The Basement is not easy to find. Walking from my car up a dark, residential side street and back down the alley to the gravel lot, there are often patrons confusedly searching for the graffiti and sticker-laden porch entrance. The heavy drone of the cozy, underground, kind-of-dank venue eventually attracts the stragglers.
Tonight, the Basement is teaming with industry professionals, just descended from the party upstairs at the Madison House agency. There are also die-hard attendees of New Faces Night, lucky to be here for a free performance by the Taylor Scott Band. They have just signed to Madison House, and the small Nashville office is rallying behind them.

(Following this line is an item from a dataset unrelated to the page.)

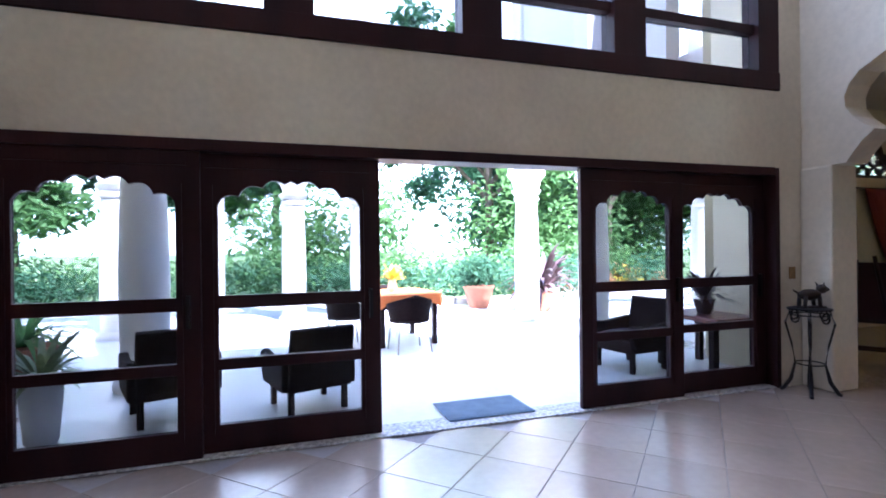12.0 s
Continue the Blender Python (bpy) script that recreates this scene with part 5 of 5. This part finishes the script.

Scott fronts the band with a subdued gusto. Nothing flashy, but that man can play. They start with three songs off “All We Have,” their summer release. Scott’s soulful voice and strong jazz stylings of the driving bass of Patrick McDevitt and drums of Larry Thompson; Scott’s longtime organist, John Wirtz, plays voluminous riffs. Scott stops the performance and chats with the intimate crowd, “Here’s one off the new album,” it’s called “Leaning Tree.” Applause floods the cinder block-walled basement as they finish the show with another three off “All We Have.”
Speaking with Scott after the performance, I learn that his next project is still a long ways off, but signing to Madison House has transformed his writing process. “It used to be all on me,” he says, “I was hustling every day: writing, practicing, booking gigs.”
Having an agency has allowed him to focus on the art of storytelling and introspection. When asked if listeners will hear similar themes as “All We Have,” Scott says, “I will definitely still make comments on our societal quirks, but I’m learning how to open up.”
“Stress limits my artistic time,” says Scott. “Having the Nashville team behind us allows more time to become better writers, singers, and players. Madison House is a perfect match.”
Any project from Scott and his band, however, will feature some of the same: The music will bend definitions of genre, and it will be played very well. “My guys all have deep wells of influence,” Scott says, and having worked with some of them since he was a teenager. Their styles mingle, creating a unique “brand of Americana.”
When Scott first started performing in his mid-teens it was all about the Blues: Muddy Waters, B.B. King, Eric Clapton. He soon realized that the stories they were telling weren’t his own, and he began to form his own style, though never letting go of the powerful emotion of the Blues. His performances and recordings flow through Blues, Jazz, Country, Folk, and Rock, but always center around the soul of Scott’s guitar.
This particular night in Nashville, the heart of Country music, the Colorado Natives’ Southern roots show – Scott’s vocals seem to have an extra twang. “It is important to really perform in Nashville,” he says. “People here really care about the music they are seeing.” Not only do they care about the quality of music, but how well the songs are written. “It’s not like playing Cerventes or Be on Key in Denver.” He laughs. “The focus out there is on the jam. Here, you need the whole package.” But he doesn’t favor one over the other. The bottom line for Scott is sharing his music, no matter where or how.
After impressing the local crowd at the Basement, Scott spent a few days in meetings before playing again at Nashville’s legendary 3rd & Lindsley. There, he did a set and sat down for an interview with WMOT, Roots Radio’s Whit Hubbard. The band left early the next day to continue their United States tour to their native Denver, through the first blizzard of the season.